“They took the credit for your second symphony. Rewritten by machine on new technology.” “Video Killed The Radio Star” by The Buggles.
I’ve spent many happy hours browsing through the bins of second-hand record stores. Used LPs and CDs–some rare, some foreign, some familiar, all at bargain prices–what’s not to like? And all made possible by a provision of U.S. Copyright law called the “First Sale Doctrine.” That’s the same First Sale Doctrine that the Supreme Court recently interpreted in Kirtsaeng v. John Wiley & Sons, which was the subject of a post on this very blog. In that case, the High Court applied the First Sale Doctrine to textbooks purchased abroad and shipped to the States for resale here. The First Sale Doctrine also applies to recorded music, or what the Copyright law calls “phonorecords.” Under the doctrine, when you pay for a record, a cassette, or a cd, you have the right to do what you wish with it–play it endlessly, use it as a coaster or doorstop, and sell it to others. And you can do all that without getting permission from the copyright owner. The first sale “exhausts” the copyright, leaving the purchaser free of copyright restrictions if he or she tires of it and wants to sell it. But making more copies is another story– the First Sale Doctrine does not permit that. If it did, we could all go into the record business, copying our Beatles and Mumford and Sons CDs for fun and profit.
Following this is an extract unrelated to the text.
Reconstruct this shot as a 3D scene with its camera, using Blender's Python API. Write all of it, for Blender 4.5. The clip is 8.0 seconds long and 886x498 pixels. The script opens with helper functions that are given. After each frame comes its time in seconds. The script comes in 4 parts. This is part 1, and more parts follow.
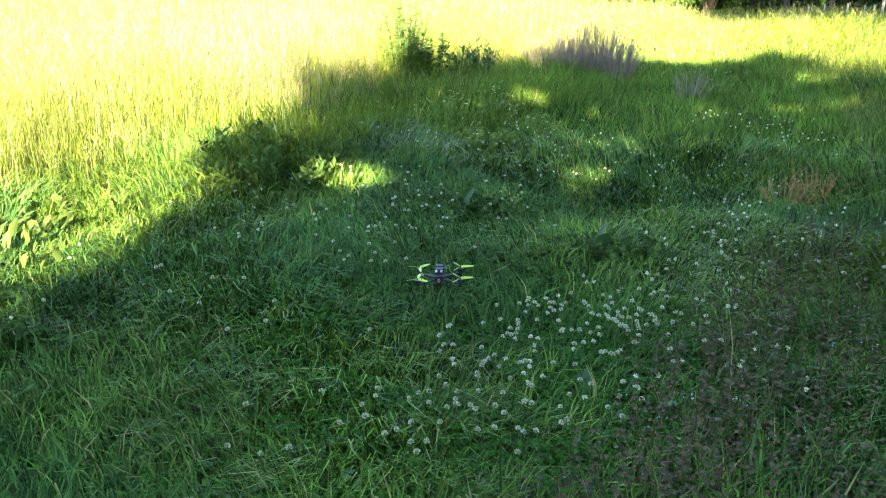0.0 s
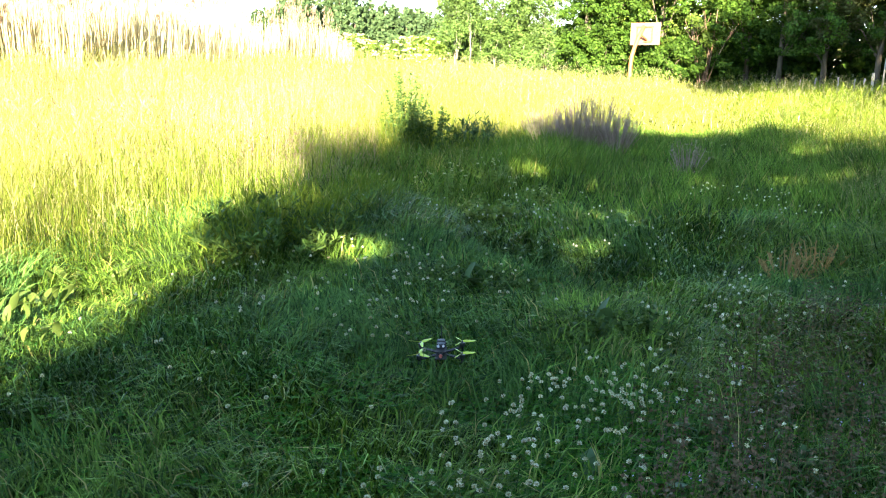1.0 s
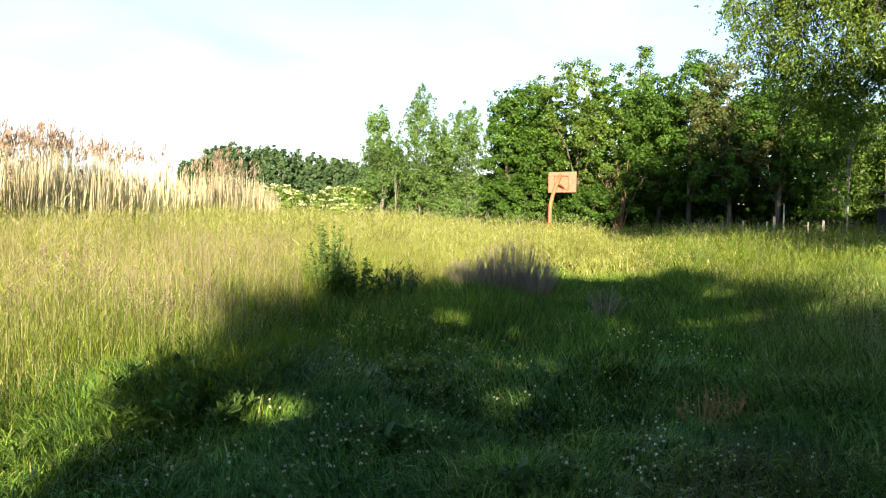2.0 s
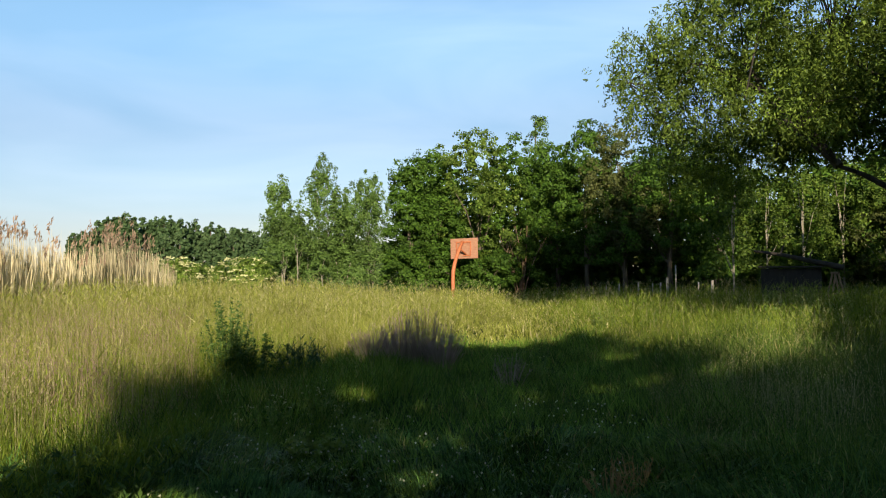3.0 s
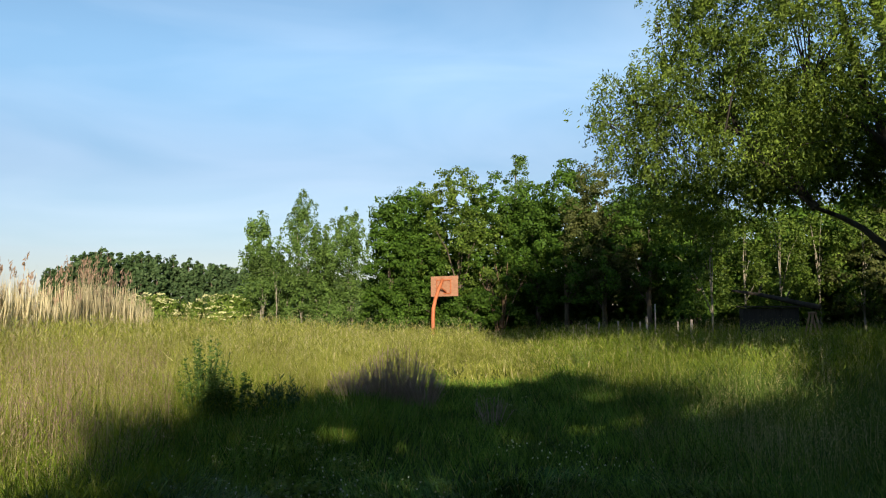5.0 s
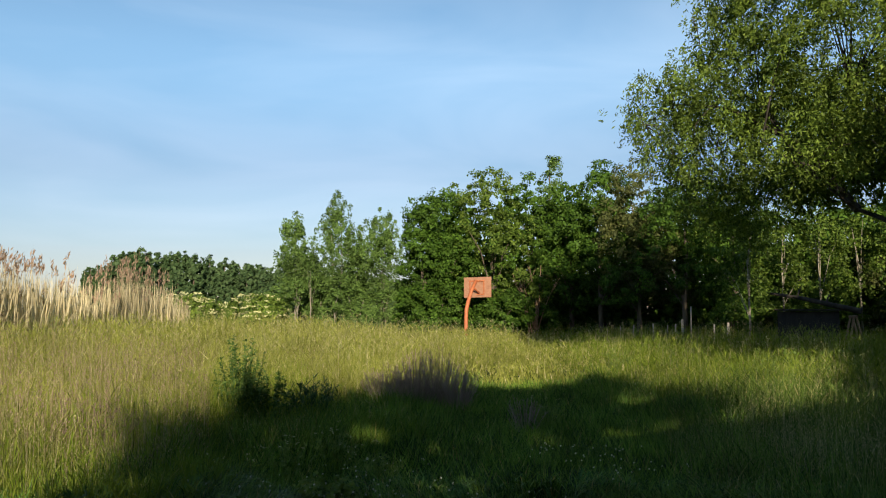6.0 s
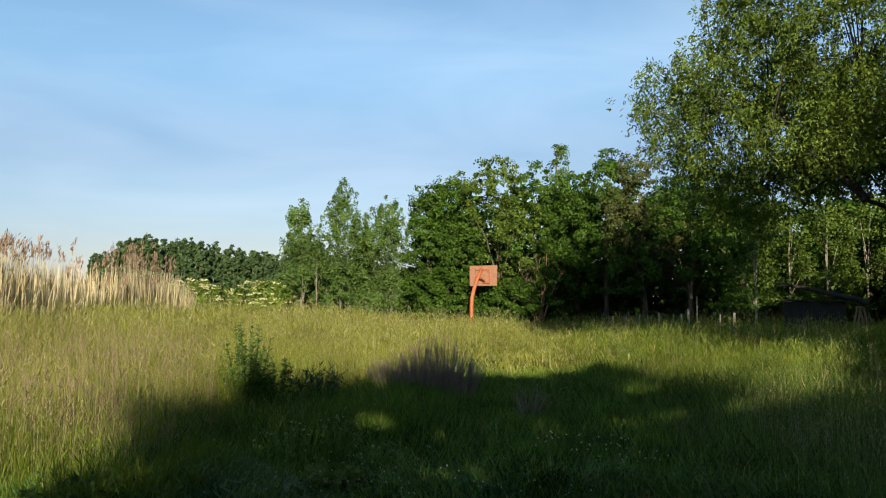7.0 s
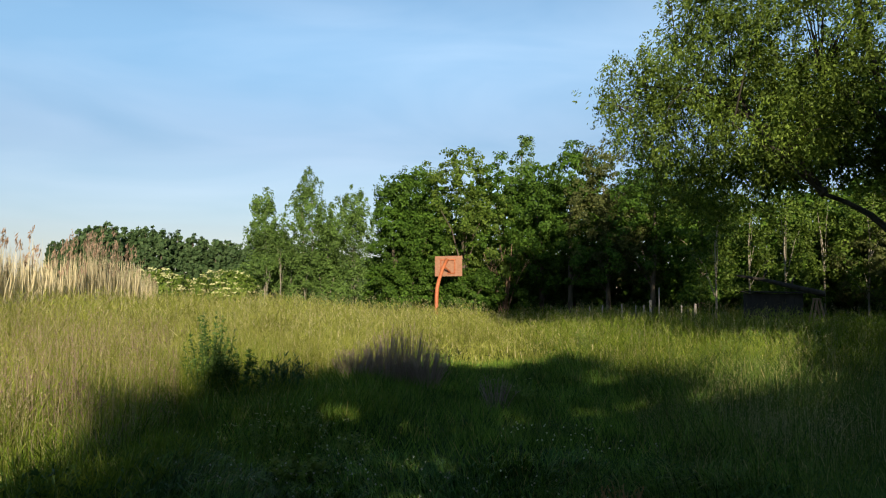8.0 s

But the music business has changed–as we all know from the explosion of iPods, iPhones, Androids, and The Cloud. Today, many, if not most, music consumers get their music digitally, in the form of MP3s. So does the First Sale Doctrine apply in the new digital frontier?
That’s the issue that a Federal Court grappled with in the case of Capitol Records v. ReDigi Inc. As NPR reported today “ReDigi is basically a digital version of a used-record store. You can sell the company your old MP3s, and you can buy “used” MP3s that other people have sold. ReDigi says its technology ensures that the person selling a used MP3 can only sell it once and can’t keep listening it after it’s been sold.” In ReDigi’s view, the First Sale Doctrine should be an equal opportunity provision that protects ReDigi as much as it protects the Record Annex in you local strip mall.
Capitol Records wasn’t buying ReDigi’s tune. In the lawsuit, it argues that MP3’s aren’t the same as records and cds. According to the record company, you can’t transfer an MP3 without making a new copy–and doing that is no different from copying a CD or LP and reselling it–it’s copyright infringement, the label contends.
According to NPR, the case raises such existential questions as:
“Do you really own something if it’s just a bunch of ones and zeroes on your computer? If you take a digital song and you move someplace else, did you actually move it or did you just make a copy and destroy the original?”
To answer these vexing questions, the court boldly went where few courts have gone before, to Star Trek:
THE COURT: I kept thinking about this, but — I’m not a Trekkie, but I kept thinking it’s the difference from Captain Kirk going from the Enterprise to the planet through that transporter thing, where he’s not duplicated, to the cloning where there’s a good and a bad Captain Kirk where they’re both running around. I think one is a copy and the other is — the other was transported and it’s only one Captain Kirk.
MR. MANDEL: Right. And, you know, that’s part of the problem we have at a basic level because it’s not Star Trek here, and I don’t think they’re really saying —
THE COURT: Wouldn’t it be cool if it were?
Ultimately, the Court sided with Capitol Records, ruling the First Sale Doctrine doesn’t apply to ReDigi because the digital music files it handles don’t just change hands like a CD, but are copied.
The judge did not categorically rule out the First Sale Doctrine for digital works; he concluded however, that
the doctrine only protects the sale of that ” ‘particular’ phonorecord, be it a computer hard disk, iPod, or other memory device onto which the file was originally downloaded.” As NPR put it “in other words . . . you can sell your old MP3s — as long as you sell them along with whatever device you used to download the MP3s in the first place.”
ReDigi plans to appeal the ruling. They also say they’ve got the new technology that solves their First Sale problem.
So stay tuned–perhaps there will be a secondary market for MP3s after all. Then, someone will have to invent a way to replicate the joy of browsing through dog-eared LPs while inhaling the musty air of a brick and mortar second-hand record store. That challenge might stump even Mr. Spock.
QUOTE OF THE DAY: “Now Mr. Spock, there’s really something about all this that I don’t understand, so maybe you could explain it to me, logically of course…” James T. Kirk, Star Trek.